Count how many lines contain "this" and reply with that number only.

-- Start Data rows --

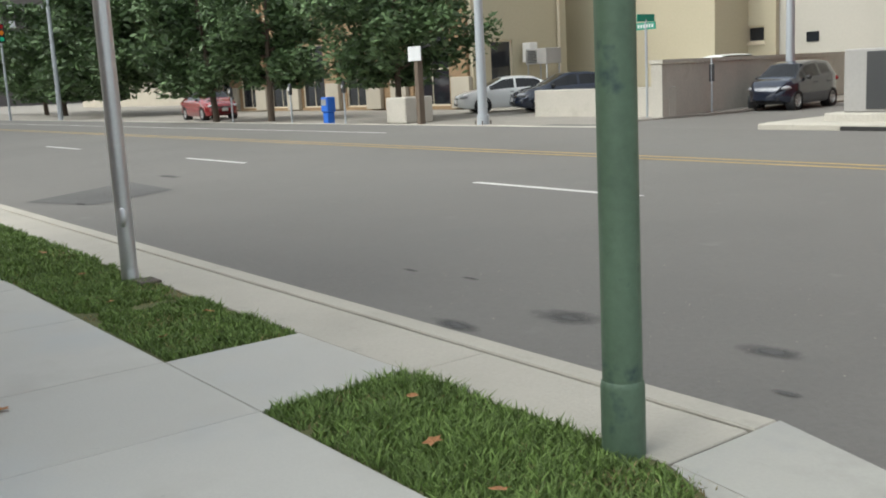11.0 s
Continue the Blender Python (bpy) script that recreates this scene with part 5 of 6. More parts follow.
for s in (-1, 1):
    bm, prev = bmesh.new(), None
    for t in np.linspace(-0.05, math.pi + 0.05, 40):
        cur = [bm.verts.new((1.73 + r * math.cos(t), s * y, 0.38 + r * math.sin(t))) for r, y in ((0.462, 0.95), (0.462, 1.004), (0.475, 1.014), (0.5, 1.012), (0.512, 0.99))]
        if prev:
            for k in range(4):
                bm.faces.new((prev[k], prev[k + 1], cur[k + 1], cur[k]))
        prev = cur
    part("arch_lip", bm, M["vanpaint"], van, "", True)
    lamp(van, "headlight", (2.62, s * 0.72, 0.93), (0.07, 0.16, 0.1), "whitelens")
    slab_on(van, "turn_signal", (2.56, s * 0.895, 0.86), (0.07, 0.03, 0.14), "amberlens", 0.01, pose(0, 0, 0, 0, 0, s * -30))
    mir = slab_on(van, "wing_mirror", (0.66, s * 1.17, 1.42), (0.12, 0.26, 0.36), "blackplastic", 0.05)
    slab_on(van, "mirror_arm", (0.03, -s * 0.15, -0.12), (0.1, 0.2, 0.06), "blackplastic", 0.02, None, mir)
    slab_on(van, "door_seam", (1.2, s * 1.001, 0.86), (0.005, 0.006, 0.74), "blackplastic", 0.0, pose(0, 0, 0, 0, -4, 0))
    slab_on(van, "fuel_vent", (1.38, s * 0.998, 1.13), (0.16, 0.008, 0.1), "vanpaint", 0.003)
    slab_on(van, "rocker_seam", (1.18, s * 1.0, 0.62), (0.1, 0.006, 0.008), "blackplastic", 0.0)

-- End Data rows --
-- Start Data rows --

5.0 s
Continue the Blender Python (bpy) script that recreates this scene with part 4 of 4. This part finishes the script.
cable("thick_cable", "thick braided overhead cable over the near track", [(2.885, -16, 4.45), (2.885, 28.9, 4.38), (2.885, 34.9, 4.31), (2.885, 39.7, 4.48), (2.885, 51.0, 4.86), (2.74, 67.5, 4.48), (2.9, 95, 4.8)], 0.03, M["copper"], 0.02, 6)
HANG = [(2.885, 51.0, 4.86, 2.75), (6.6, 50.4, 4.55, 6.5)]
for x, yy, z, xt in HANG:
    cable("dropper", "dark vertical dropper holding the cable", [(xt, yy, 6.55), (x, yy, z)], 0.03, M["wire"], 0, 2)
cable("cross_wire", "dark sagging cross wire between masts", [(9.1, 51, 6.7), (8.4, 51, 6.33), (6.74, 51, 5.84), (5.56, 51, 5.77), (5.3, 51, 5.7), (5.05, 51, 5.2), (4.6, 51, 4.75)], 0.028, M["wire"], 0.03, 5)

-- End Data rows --

◆ Completed task:
2